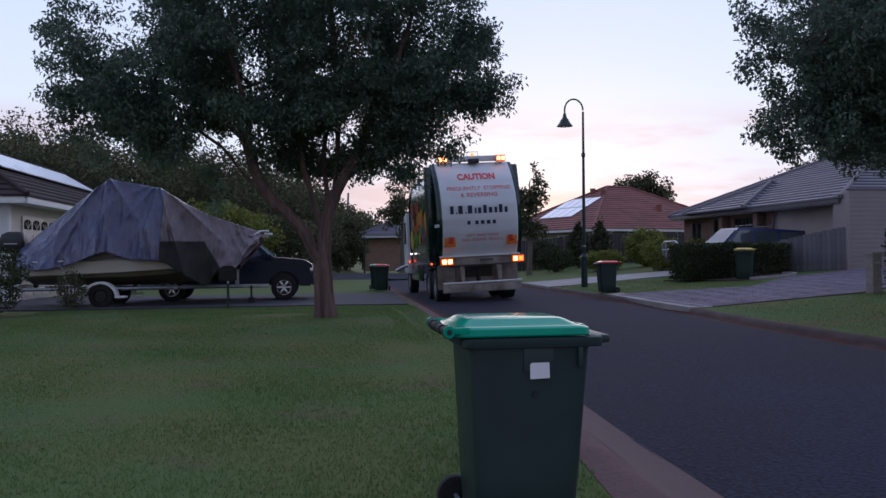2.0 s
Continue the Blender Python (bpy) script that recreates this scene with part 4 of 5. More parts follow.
# ---- letterbox and block pillar ----
lb = empty("letterbox", pose(-3.06, 23.2, 0.0, 0, 0, 5))
part("post", rod((0, 0, -0.05), (0, 0, 0.75), 0.035, 0.03), M_POST, lb)
body = prism([(-0.22, 0.72), (0.22, 0.72), (0.22, 1.02), (0.12, 1.10), (-0.12, 1.10), (-0.22, 1.02)], "y", -0.13, 0.13, 0.01)
body = part("box", body, M_RUBBER, lb)
part("slot", box((0.26, 0.02, 0.03), (0, -0.135, 0.98), 0.004), M_BLACK, body)
part("reflector", rod((0, -0.04, 0.68), (0, -0.05, 0.68), 0.03), M_STICKER, lb)
tagged(lb, "black metal letterbox on a thin post in the lawn", "letterbox")
pl = empty("block_pillar", pose(12.6, 19.9, 0.30, 0, 0, 3))
for k in range(5):
    for j in range(2):
        part("block", box((0.195, 0.40, 0.19), ((-0.1 + 0.2 * j), 0, 0.10 + 0.2 * k), 0.008), M_BLOCK, pl)
part("capstone", box((0.48, 0.48, 0.07), (0, 0, 1.035), 0.012), M_BLOCK, pl)
part("mail_slot", box((0.26, 0.02, 0.05), (0, -0.205, 0.80), 0.004), M_STEEL, pl)
pl.scale = (0.62, 0.62, 0.95)
tagged(pl, "cream concrete block letterbox pillar with a capstone", "letterbox")

# ---- boat on its trailer, under a tarpaulin ----
BY0 = 25.35
boat = empty("boat", pose(-6.0, BY0, 0.0))


def hull_ring(x, beam, keel, chine, sheer):
    return [(x, 0, keel), (x, -beam * 0.45, keel + (chine - keel) * 0.55), (x, -beam * 0.86, chine), (x, -beam, (chine + sheer) / 2), (x, -beam * 1.02, sheer), (x, beam * 1.02, sheer), (x, beam, (chine + sheer) / 2), (x, beam * 0.86, chine), (x, beam * 0.45, keel + (chine - keel) * 0.55)]


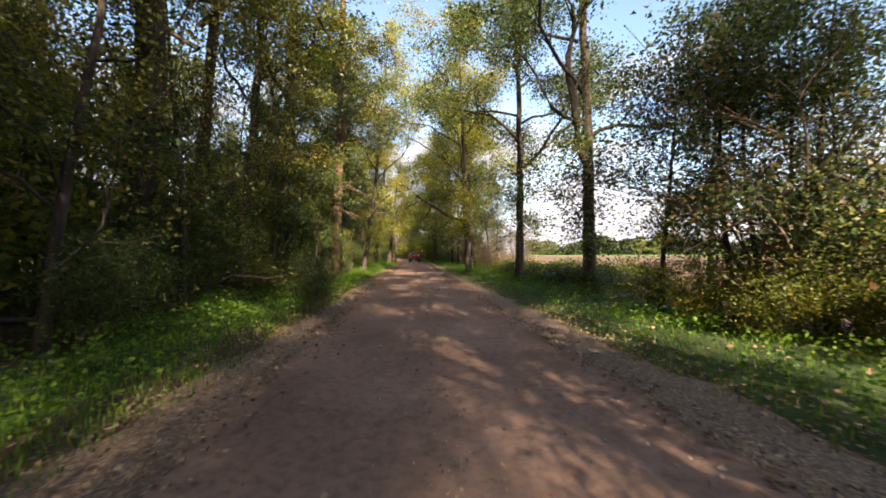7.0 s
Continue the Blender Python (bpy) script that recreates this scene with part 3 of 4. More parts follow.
# small trees on the field side
for x, y, sc, turn in ((4.35, 16.6, 0.75, 40), (4.7, 25.2, 1.1, 70), (5.7, 25.8, 1.2, 160), (5.8, 18.4, 0.85, 100), (7.0, 20.8, 1.0, 10), (6.8, 12.4, 1.1, 250), (6.6, 17.0, 1.15, 140), (6.0, 9.2, 1.0, 0), (6.2, 24.0, 0.9, 50), (5.6, 28.5, 1.0, 120), (4.9, 32.0, 1.0, 10), (3.2, 62.5, 0.9, 170), (1.1, 83.5, 0.9, 200), (1.9, 57.4, 0.95, 30)):
    plant(SLIMS[2], x, y, turn, sc, 1.0, (0, 0), "small leafy rowan standing between the oaks and the field", "small tree", "small trees beside the field")
for x, y, sc, turn in ((-1.18, 85.7, 0.85, 20), (-1.3, 88.0, 0.95, 140), (-1.9, 88.9, 0.8, 250), (-0.7, 90.6, 1.0, 80), (-1.4, 93.4, 1.0, 310), (-0.2, 87.0, 0.85, 200), (-1.6, 96.0, 1.0, 170), (-2.2, 100.5, 1.0, 60)):
    plant(LOWS[3], x, y, turn, sc, 1.0, (0, 0), "small dark-leaved maple with a thin stem beside the field", "small tree", "leafy trees along the lane")
# unseen hazels added behind the start, to shade the first oak trunks
for x, y, sc in ((6.3, 1.2, 0.85), (6.8, -3.0, 1.0), (6.0, -7.0, 1.0)):
    plant(LOWS[1], x, y, 50 * x, sc, 1.0, (0, 0), "added leafy hazel out of view that shades the oak trunks", "small tree", "leafy trees along the lane")
for x, y, sc, turn in ((3.9, 42.0, 0.85, 20), (3.9, 45.0, 0.85, 120), (4.0, 47.2, 0.8, 75), (4.8, 48.2, 0.8, 160), (1.4, 77.0, 0.75, 140), (1.8, 79.5, 0.7, 40), (1.0, 74.2, 0.8, 0), (1.9, 72.0, 0.75, 0)):
    plant(SLIMS[0], x, y, turn, sc, 0.8, (0, 0), "thin many-leaved young tree at the field edge", "young tree", "small trees beside the field")

# wood behind the first row, trees closing the lane ahead, and added shade trees
for k in range(22):
    y = -12 + 82 * (k + rs.uniform(0, 0.9)) / 22
    x = float(cx(y)) - rs.uniform(14, 24)
    if 8 < y < 34 and k % 2:
        continue
    plant(FARTREES[2 if k % 3 else 1], x, y, rs.uniform(0, 360), rs.uniform(0.85, 1.15), 1.0, (0, 0), "dark tree deep in the wood", "tree", "trees deep in the wood")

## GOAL
With the line containing "4. More parts follow." as the first and the last line of the records as the final one, print exactly the lines in that span.

## TASK ANSWER
Continue the Blender Python (bpy) script that recreates this scene with part 3 of 4. More parts follow.
# small trees on the field side
for x, y, sc, turn in ((4.35, 16.6, 0.75, 40), (4.7, 25.2, 1.1, 70), (5.7, 25.8, 1.2, 160), (5.8, 18.4, 0.85, 100), (7.0, 20.8, 1.0, 10), (6.8, 12.4, 1.1, 250), (6.6, 17.0, 1.15, 140), (6.0, 9.2, 1.0, 0), (6.2, 24.0, 0.9, 50), (5.6, 28.5, 1.0, 120), (4.9, 32.0, 1.0, 10), (3.2, 62.5, 0.9, 170), (1.1, 83.5, 0.9, 200), (1.9, 57.4, 0.95, 30)):
    plant(SLIMS[2], x, y, turn, sc, 1.0, (0, 0), "small leafy rowan standing between the oaks and the field", "small tree", "small trees beside the field")
for x, y, sc, turn in ((-1.18, 85.7, 0.85, 20), (-1.3, 88.0, 0.95, 140), (-1.9, 88.9, 0.8, 250), (-0.7, 90.6, 1.0, 80), (-1.4, 93.4, 1.0, 310), (-0.2, 87.0, 0.85, 200), (-1.6, 96.0, 1.0, 170), (-2.2, 100.5, 1.0, 60)):
    plant(LOWS[3], x, y, turn, sc, 1.0, (0, 0), "small dark-leaved maple with a thin stem beside the field", "small tree", "leafy trees along the lane")
# unseen hazels added behind the start, to shade the first oak trunks
for x, y, sc in ((6.3, 1.2, 0.85), (6.8, -3.0, 1.0), (6.0, -7.0, 1.0)):
    plant(LOWS[1], x, y, 50 * x, sc, 1.0, (0, 0), "added leafy hazel out of view that shades the oak trunks", "small tree", "leafy trees along the lane")
for x, y, sc, turn in ((3.9, 42.0, 0.85, 20), (3.9, 45.0, 0.85, 120), (4.0, 47.2, 0.8, 75), (4.8, 48.2, 0.8, 160), (1.4, 77.0, 0.75, 140), (1.8, 79.5, 0.7, 40), (1.0, 74.2, 0.8, 0), (1.9, 72.0, 0.75, 0)):
    plant(SLIMS[0], x, y, turn, sc, 0.8, (0, 0), "thin many-leaved young tree at the field edge", "young tree", "small trees beside the field")

# wood behind the first row, trees closing the lane ahead, and added shade trees
for k in range(22):
    y = -12 + 82 * (k + rs.uniform(0, 0.9)) / 22
    x = float(cx(y)) - rs.uniform(14, 24)
    if 8 < y < 34 and k % 2:
        continue
    plant(FARTREES[2 if k % 3 else 1], x, y, rs.uniform(0, 360), rs.uniform(0.85, 1.15), 1.0, (0, 0), "dark tree deep in the wood", "tree", "trees deep in the wood")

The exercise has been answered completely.